The Cybersecurity Market
This size and growth of the cybersecurity market are well known by most investors. The advent of the cloud, hyperscaler penetration, and now AI is shifting customer preferences, as mentioned earlier, away from on-premise infrastructure to platform services. While the size and growth of the market may not change, the companies providing this service are likely to do so. Below are excerpts of two studies that indicate revenue growth of around 12%, this means that some products/services will grow at twice that rate, and others will decline.
Consensus Forecasts
I am using consensus data from 36 analysts to gauge growth, profitability, and valuation. As mentioned earlier, the company has experienced a deceleration of revenue and earnings since mid-2023 that has impacted forward estimates. In the 2018-2023 period, FTNT saw over 20% EPS (cash) CAGR, while estimates to 2026 are half this. This dip in growth is weakest in 2024 with an estimated 9% top-line increase and 12% EPS due to declining product revenue estimated to endure through 2024 and most of 2025 according to a research note from Goldman Sachs.
According to consensus, this slower growth should have a modest impact on margins due to the high growth in services that carry better overall margins. What could be considered worrisome is that FTNT is not projected to regain its past 20% growth rate in cash EPS (GAAP EPS is higher according to Seeking Alpha data) which may be due to competitive reasons, i.e. being late to cloud-based services or due to its relative size within the market that makes it difficult to gain share.
Peer Comps
I gathered consensus data for some of FTNT’s cybersecurity peers and competitors, and as can be seen, several are growing far faster with better margins but at a sharp valuation premium in absolute and relative terms. The risk to FTNT is that, if it does not accelerate growth, it may see valuations continue to decline despite solid cash flow.
Valuation
The market price target is US$72 for YE24 which backs into an implied P/E target of 26x and PEG ratio of 2.1x which suggests that analysts are either assuming a potential pickup in growth or rewarding FTNT on its high cashflow generation and potential of capital returns via buybacks.
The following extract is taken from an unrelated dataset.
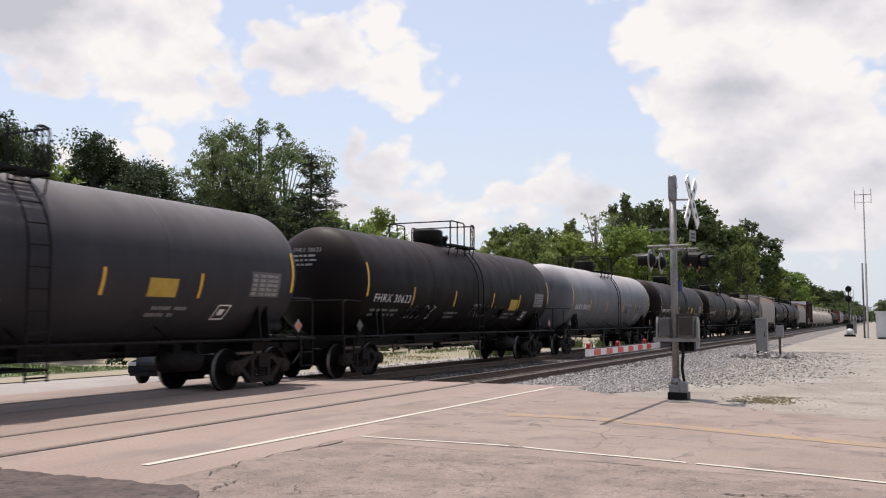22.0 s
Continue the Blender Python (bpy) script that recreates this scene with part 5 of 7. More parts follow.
def land(x, y):
    if x > -5.4 or (y < 21 and x > -8.3):
        return -0.03
    if x > -16.6:
        return -0.36
    return FAR_Z - 0.03


def build_ground():
    xs = [-2600, -900, -300, -120, -60, -40, -30, -24, -20, -17.6, -16.4, -14, -12, -10, -8.6, -7.9, -5.6, -5.3, -2, 2, 8, 20, 60, 200, 900, 2600]
    ys = [-2600, -600, -100, -20, 0, 10, 20, 21.0, 21.5, 30, 45, 60, 90, 140, 220, 400, 800, 1600, 4000]
    sheet("ground", xs, ys, land, "lot", "wide pale gravel ground around the tracks")
    # the land behind the tracks
    sheet("field", [-2500, -300, -100, -60, -40, -30, -26], [-300, 0, 18.5, 30, 60, 120, 300, 900, 3800], lambda x, y: FAR_Z + 0.004, "dirt", "rough ground under the trees")
    sheet("lawn", [-46, -40, -34, -28.5], [21.5, 25, 28, 31], lambda x, y: FAR_Z + 0.02, "grass", "mown green lawn beside the far road")
    sheet("verge", [-27.6, -25, -23, -20.9], [29.5, 34, 40, 50, 64, 82], lambda x, y: FAR_Z + 0.014, "verge", "dry grassy verge behind the tracks")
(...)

All very positive but not congruent with a 2x PEG valuation in my view. I would venture to say that a 25x P/E may be challenging at projected growth rates into 2025 & 2026.
Consensus dispersion increases in 2025 and 2026, with the low-end far below medium as well as the high-end, which suggests that at least some analysts have very different views.
Conclusion
I rate FTNT a sell. It’s a difficult analysis, given that much of the damage to the company’s valuation has been done, and the market is well aware of the decline in the products segment. However, I fear that the valuation discount may not be enough and the company’s “transition” to cloud-based services may meet with execution risk or increased competition.